Anglo-Japanese English Garden


Anglo-Japanese English Garden

Anglo-Japanese English Garden


Popular just before the Victorian era took held in English, the Anglo-Japanese garden is a style that was popular for the second half of the nineteenth century. It was the increasing interest in the styles and forms of the Japanese and other Asian gardens that drove the newer styles in England not just in gardens, but in architecture as well.

The Origins of the Anglo-Japanese English Garden

The Anglo-Japanese and Anglo-Chinese gardens did away with the formal rows that were so common in an English garden and instead created an irregular planting method that was striking and pleasing to the eye. The purpose of the Anglo-Japanese garden was to blend the English plants and styles with the more cultural elements of Asia.

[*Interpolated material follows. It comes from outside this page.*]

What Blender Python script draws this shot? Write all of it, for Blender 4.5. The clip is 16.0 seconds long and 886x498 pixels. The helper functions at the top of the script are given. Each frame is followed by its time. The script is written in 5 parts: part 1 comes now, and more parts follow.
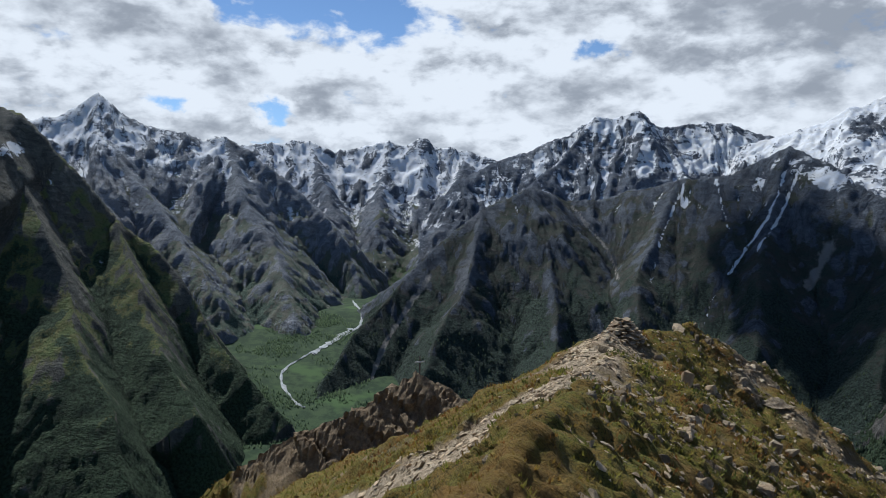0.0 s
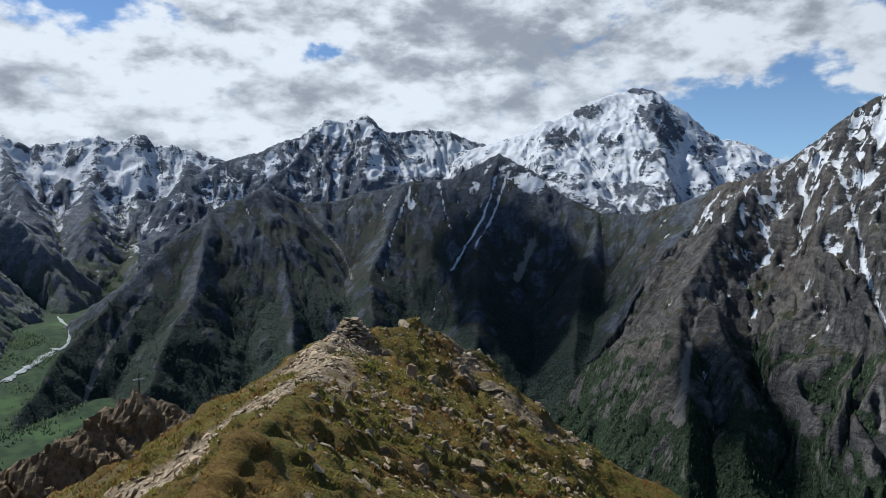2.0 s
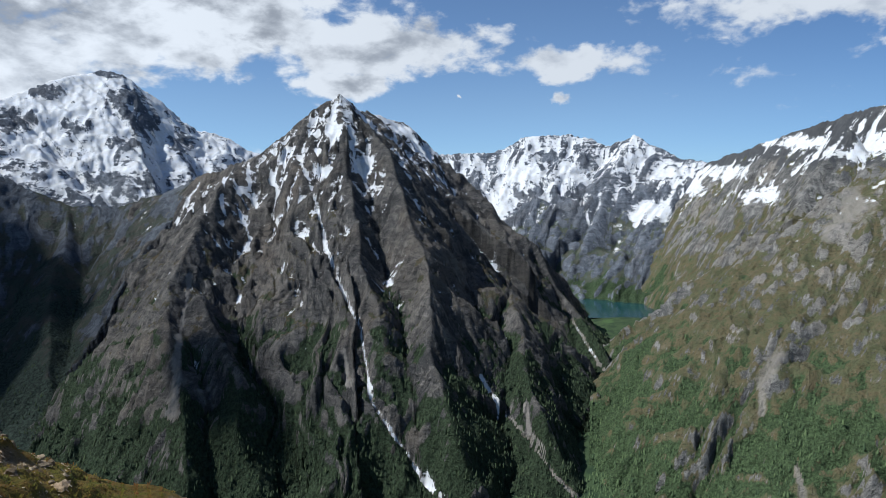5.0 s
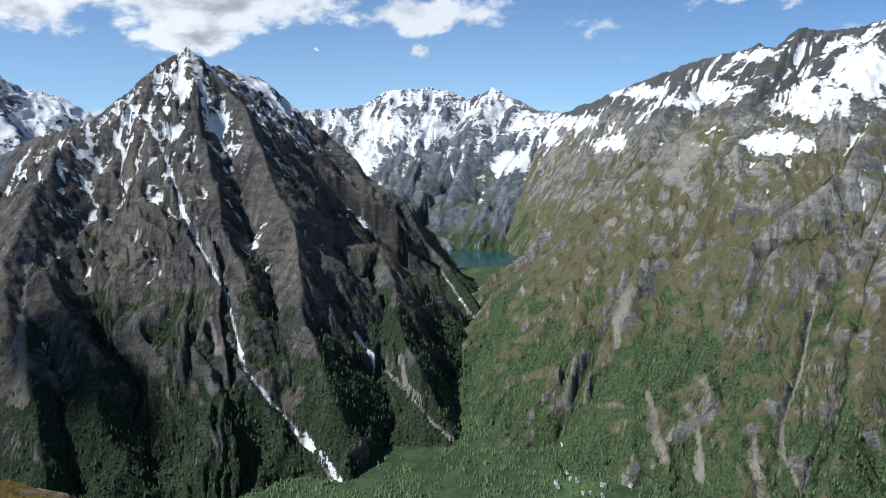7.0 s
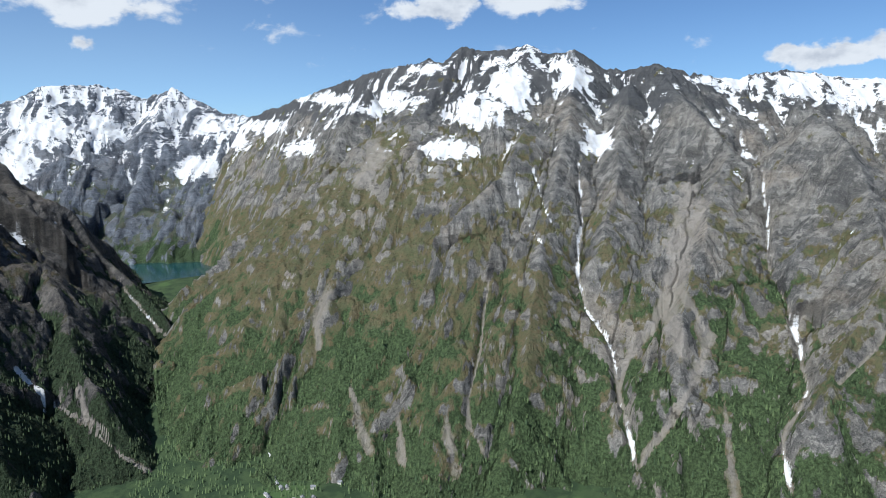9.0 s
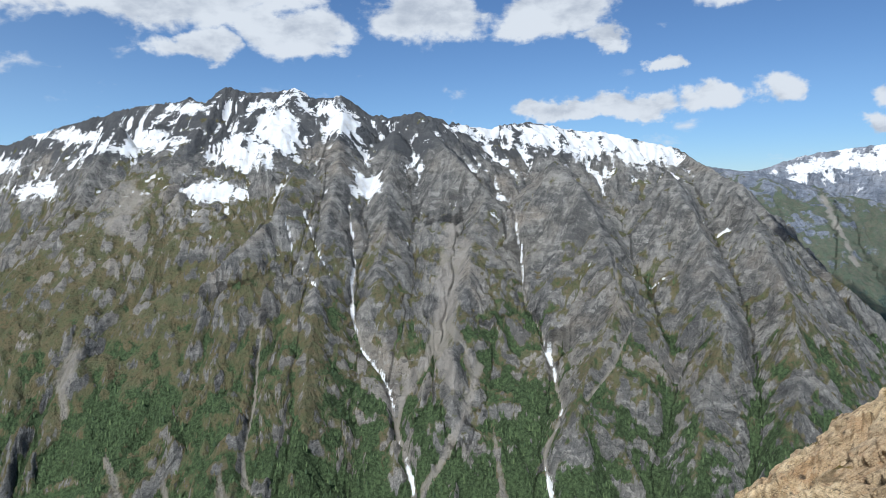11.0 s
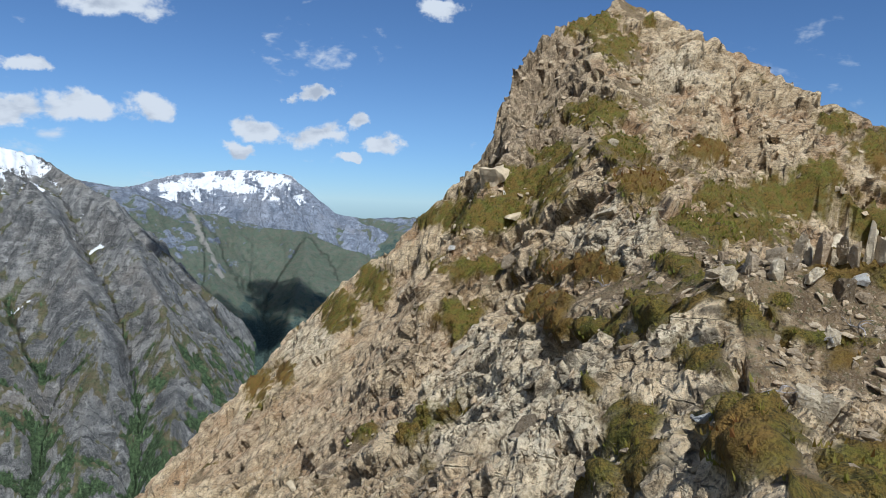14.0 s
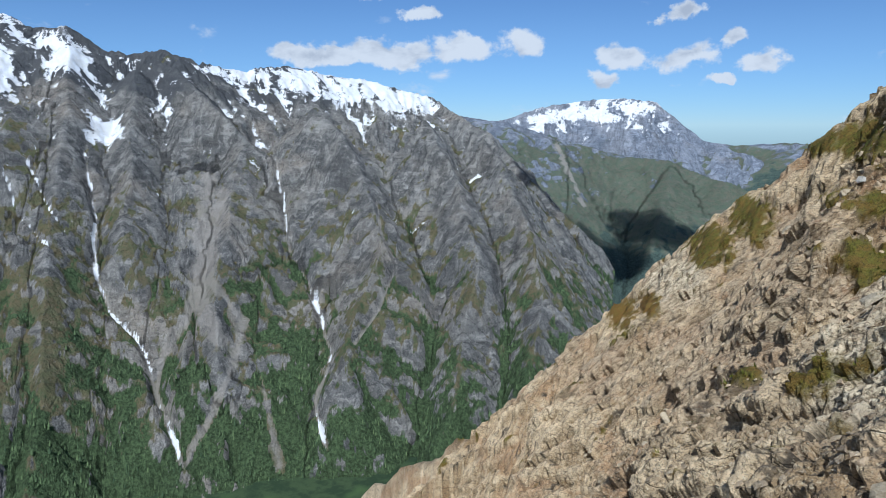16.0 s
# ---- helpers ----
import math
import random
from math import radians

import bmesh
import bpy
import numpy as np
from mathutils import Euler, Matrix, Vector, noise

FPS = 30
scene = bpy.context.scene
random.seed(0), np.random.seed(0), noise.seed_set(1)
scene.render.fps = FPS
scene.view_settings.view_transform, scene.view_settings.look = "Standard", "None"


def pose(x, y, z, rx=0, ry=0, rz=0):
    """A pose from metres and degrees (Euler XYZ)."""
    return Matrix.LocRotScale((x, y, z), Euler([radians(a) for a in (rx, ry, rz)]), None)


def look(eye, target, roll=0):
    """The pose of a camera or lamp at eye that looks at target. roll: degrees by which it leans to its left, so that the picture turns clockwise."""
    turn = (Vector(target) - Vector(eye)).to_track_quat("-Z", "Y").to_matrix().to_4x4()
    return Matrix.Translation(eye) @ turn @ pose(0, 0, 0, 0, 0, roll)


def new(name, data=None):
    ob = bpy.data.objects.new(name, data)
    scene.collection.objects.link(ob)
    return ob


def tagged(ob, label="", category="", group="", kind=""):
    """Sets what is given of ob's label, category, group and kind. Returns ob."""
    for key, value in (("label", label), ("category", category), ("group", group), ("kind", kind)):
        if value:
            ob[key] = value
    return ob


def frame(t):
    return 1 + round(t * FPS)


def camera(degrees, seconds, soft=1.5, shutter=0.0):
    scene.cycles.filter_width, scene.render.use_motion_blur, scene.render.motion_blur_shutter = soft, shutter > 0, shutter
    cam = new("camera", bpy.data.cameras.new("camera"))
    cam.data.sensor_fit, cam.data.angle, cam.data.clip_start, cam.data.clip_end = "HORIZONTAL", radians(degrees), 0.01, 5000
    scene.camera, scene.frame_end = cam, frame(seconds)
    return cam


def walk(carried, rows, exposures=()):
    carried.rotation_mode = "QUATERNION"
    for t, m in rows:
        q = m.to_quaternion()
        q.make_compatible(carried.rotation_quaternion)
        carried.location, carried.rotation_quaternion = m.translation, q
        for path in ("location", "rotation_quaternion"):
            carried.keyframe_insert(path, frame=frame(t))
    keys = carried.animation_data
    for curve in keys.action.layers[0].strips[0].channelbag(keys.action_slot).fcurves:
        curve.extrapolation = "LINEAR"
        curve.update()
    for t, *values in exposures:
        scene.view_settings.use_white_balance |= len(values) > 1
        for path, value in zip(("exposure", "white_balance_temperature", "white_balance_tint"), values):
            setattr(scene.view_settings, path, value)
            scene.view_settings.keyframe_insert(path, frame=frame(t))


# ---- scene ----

Inside an Anglo-Japanese English Garden, the plants may contain some of those that would be more naturally suited for Asia, but it is the style of planting and arranging the plants that makes the bigger difference in the Anglo-Japanese style of garden rather than the plants themselves. In the garden, the plants are arranged to appeal to the senses in the way that nature would – the plants are arranged naturally.

Japanese Architecture in Anglo Japanese Gardens

As the period moved forward, the English gardens began to include other elements of the Japanese culture. Japanese architecture was introduced to the English gardens. These features included large elements such as ebonized furniture and Japanese-style architecture details including pavilions and even water features.

Smaller elements of Japanese style became commonplace in the Anglo Japanese gardens including unglazed terracotta pottery and Japanese art on other planting containers. The English gardens were traditionally large around major homes and were designed for strolling. While later models of the Anglo-Japanese garden included more “eye-catching” features than the original versions, the style of casual planting to mimic nature has survived in many gardens still today.